- [PROBLEM DESCRIPTION]:
Check each line of the material. Copy those containing "frame".

** Start **

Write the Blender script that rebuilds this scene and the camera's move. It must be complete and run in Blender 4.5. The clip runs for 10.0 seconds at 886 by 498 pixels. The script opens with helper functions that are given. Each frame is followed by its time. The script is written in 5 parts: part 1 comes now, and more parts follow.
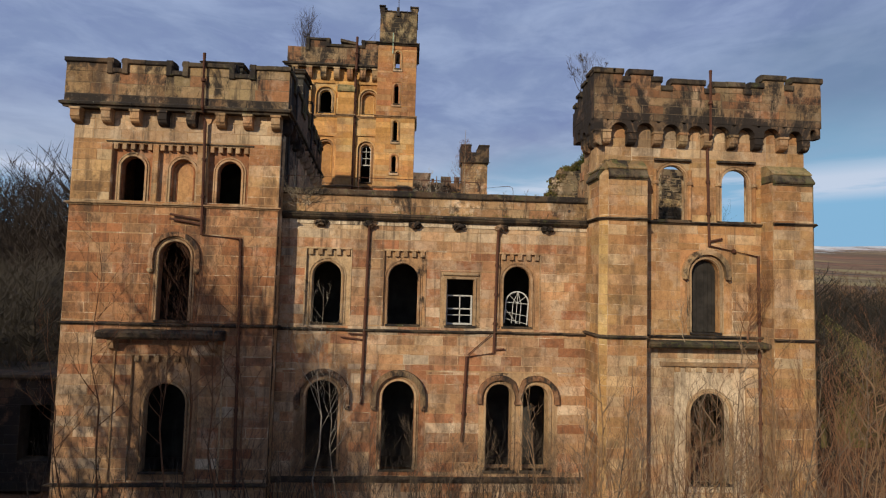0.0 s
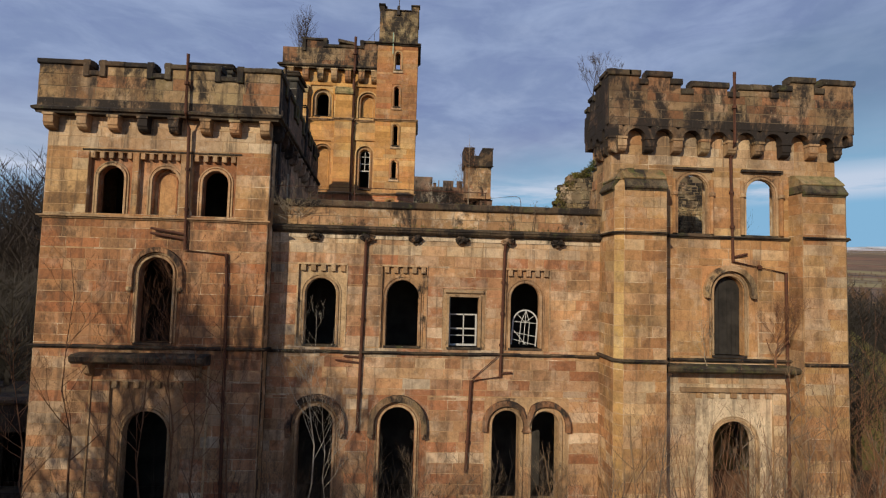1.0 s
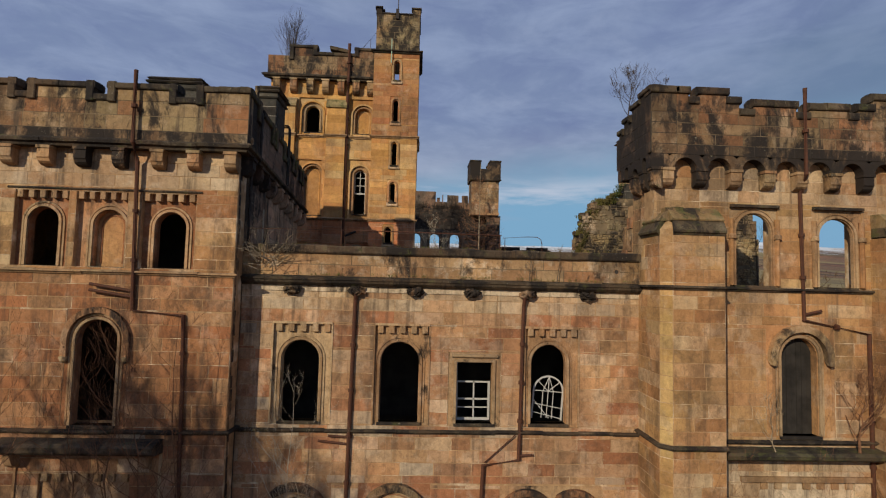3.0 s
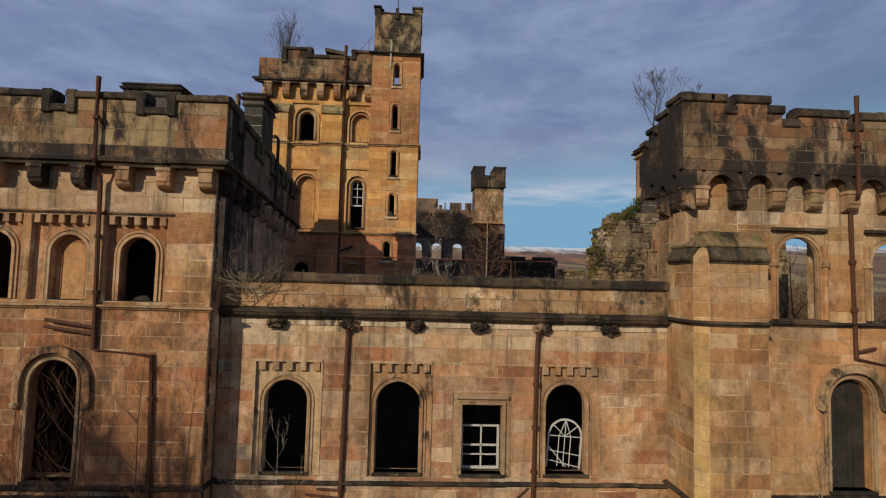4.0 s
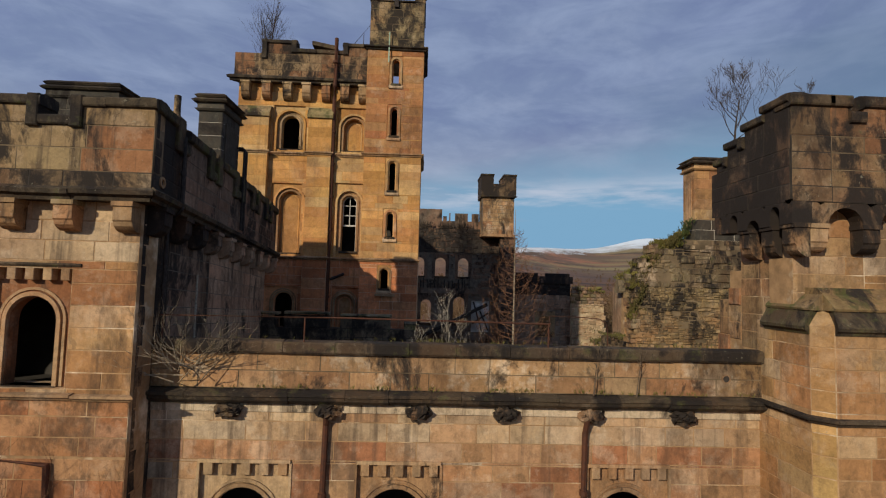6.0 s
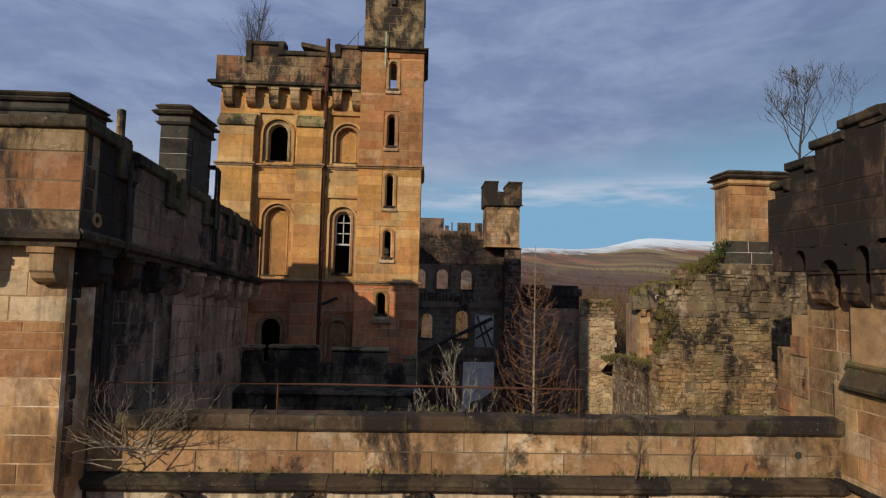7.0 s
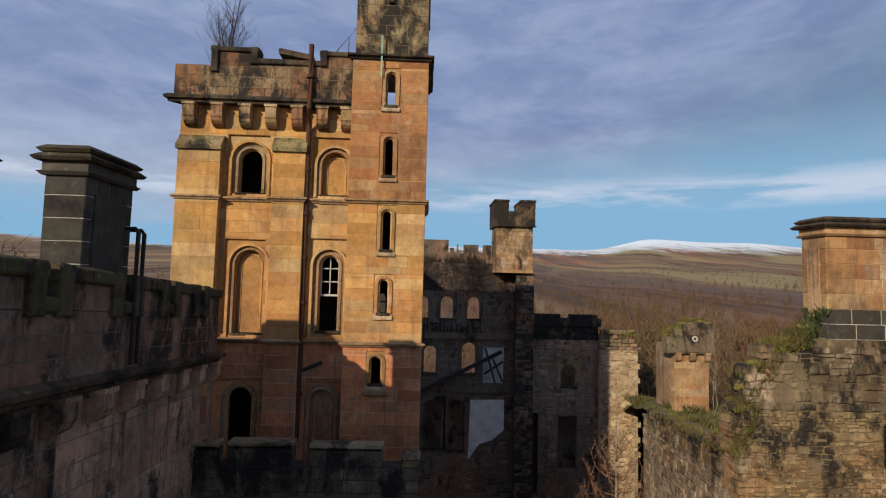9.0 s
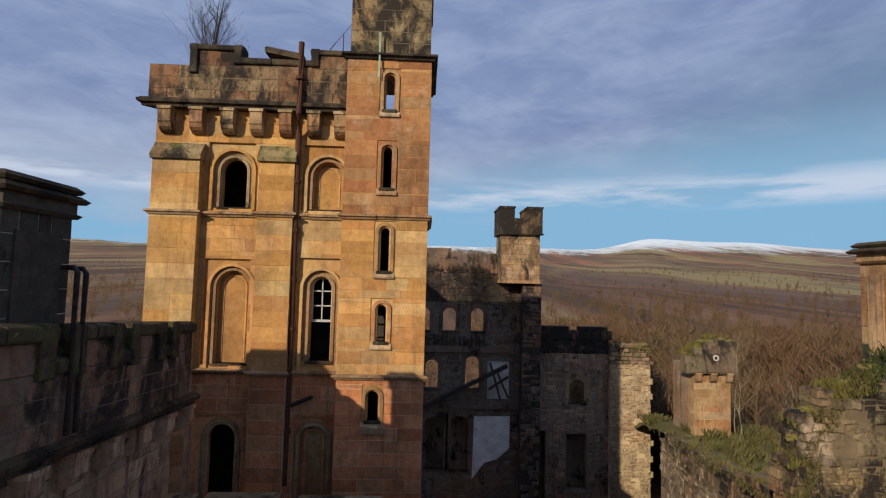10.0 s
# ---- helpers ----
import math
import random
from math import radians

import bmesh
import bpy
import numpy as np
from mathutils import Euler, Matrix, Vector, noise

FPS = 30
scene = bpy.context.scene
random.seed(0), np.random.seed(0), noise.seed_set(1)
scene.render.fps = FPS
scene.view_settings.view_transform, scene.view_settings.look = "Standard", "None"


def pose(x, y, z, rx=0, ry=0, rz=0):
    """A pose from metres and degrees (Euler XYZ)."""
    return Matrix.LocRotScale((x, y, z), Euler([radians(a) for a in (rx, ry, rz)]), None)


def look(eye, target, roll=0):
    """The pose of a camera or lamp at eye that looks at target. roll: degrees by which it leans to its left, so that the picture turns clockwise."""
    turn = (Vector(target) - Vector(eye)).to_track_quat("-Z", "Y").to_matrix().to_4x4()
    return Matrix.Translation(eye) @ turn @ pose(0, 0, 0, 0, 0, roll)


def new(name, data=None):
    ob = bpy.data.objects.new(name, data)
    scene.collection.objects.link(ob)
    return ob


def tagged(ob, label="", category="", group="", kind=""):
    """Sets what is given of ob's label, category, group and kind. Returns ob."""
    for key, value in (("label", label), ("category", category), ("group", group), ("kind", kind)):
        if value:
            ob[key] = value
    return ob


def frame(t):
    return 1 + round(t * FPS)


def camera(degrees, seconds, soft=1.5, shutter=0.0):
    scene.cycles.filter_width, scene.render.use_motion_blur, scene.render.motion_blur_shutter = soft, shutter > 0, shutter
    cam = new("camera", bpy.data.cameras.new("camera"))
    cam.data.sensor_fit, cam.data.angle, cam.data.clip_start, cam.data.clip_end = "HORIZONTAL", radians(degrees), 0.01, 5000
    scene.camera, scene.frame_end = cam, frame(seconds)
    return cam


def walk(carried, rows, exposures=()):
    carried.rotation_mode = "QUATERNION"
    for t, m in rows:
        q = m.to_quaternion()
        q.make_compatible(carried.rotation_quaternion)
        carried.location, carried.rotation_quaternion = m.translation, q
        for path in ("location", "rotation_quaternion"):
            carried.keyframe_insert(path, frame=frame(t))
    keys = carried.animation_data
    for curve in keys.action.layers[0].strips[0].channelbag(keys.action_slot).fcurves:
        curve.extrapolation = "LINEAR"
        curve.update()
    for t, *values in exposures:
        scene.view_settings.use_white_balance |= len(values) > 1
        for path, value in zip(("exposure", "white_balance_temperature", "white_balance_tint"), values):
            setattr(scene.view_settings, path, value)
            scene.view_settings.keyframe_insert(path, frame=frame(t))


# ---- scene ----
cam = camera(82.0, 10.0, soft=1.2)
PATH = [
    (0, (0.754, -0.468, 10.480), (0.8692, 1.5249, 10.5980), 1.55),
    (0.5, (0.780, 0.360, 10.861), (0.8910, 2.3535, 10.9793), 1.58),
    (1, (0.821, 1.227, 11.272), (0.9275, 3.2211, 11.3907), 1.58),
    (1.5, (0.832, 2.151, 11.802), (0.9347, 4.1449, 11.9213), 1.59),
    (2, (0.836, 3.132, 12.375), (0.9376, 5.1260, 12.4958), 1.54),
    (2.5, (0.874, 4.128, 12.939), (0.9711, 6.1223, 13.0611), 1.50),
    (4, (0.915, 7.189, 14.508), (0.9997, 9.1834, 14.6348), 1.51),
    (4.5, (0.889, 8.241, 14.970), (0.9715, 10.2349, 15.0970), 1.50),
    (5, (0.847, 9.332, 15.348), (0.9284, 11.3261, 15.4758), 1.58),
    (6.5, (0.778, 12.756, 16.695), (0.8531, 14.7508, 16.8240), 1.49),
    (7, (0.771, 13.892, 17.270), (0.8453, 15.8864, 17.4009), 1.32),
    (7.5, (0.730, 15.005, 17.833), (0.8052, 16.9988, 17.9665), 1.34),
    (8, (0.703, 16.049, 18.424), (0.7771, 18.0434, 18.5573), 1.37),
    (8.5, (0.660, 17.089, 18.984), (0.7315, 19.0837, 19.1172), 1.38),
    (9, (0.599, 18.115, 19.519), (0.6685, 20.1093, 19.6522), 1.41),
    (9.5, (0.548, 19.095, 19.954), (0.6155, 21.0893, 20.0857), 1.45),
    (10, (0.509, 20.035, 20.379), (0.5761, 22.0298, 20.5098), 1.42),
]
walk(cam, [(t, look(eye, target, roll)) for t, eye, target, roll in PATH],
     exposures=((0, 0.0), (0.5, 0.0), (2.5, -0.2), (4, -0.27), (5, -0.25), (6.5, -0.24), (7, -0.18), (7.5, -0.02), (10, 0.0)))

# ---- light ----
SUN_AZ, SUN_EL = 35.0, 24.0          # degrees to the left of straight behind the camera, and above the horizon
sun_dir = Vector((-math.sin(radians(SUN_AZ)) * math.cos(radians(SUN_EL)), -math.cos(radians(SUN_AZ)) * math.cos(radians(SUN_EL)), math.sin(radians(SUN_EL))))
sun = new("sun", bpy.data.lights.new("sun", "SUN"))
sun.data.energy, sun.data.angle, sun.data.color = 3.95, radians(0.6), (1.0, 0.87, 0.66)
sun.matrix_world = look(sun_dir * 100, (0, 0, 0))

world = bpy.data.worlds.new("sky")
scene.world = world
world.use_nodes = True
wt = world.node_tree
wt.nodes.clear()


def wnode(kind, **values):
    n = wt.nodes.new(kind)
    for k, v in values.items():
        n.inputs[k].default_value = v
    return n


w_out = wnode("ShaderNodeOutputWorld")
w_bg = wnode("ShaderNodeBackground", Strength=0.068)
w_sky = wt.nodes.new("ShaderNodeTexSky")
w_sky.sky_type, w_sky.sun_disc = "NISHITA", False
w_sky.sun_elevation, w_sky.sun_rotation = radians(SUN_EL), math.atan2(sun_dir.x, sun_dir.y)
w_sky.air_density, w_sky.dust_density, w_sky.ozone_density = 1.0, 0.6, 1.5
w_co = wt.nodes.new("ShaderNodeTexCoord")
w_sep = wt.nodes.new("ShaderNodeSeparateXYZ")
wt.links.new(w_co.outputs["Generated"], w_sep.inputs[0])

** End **

- [THE RESPONSE]:
Write the Blender script that rebuilds this scene and the camera's move. It must be complete and run in Blender 4.5. The clip runs for 10.0 seconds at 886 by 498 pixels. The script opens with helper functions that are given. Each frame is followed by its time. The script is written in 5 parts: part 1 comes now, and more parts follow.
def frame(t):
    scene.camera, scene.frame_end = cam, frame(seconds)
            carried.keyframe_insert(path, frame=frame(t))
            scene.view_settings.keyframe_insert(path, frame=frame(t))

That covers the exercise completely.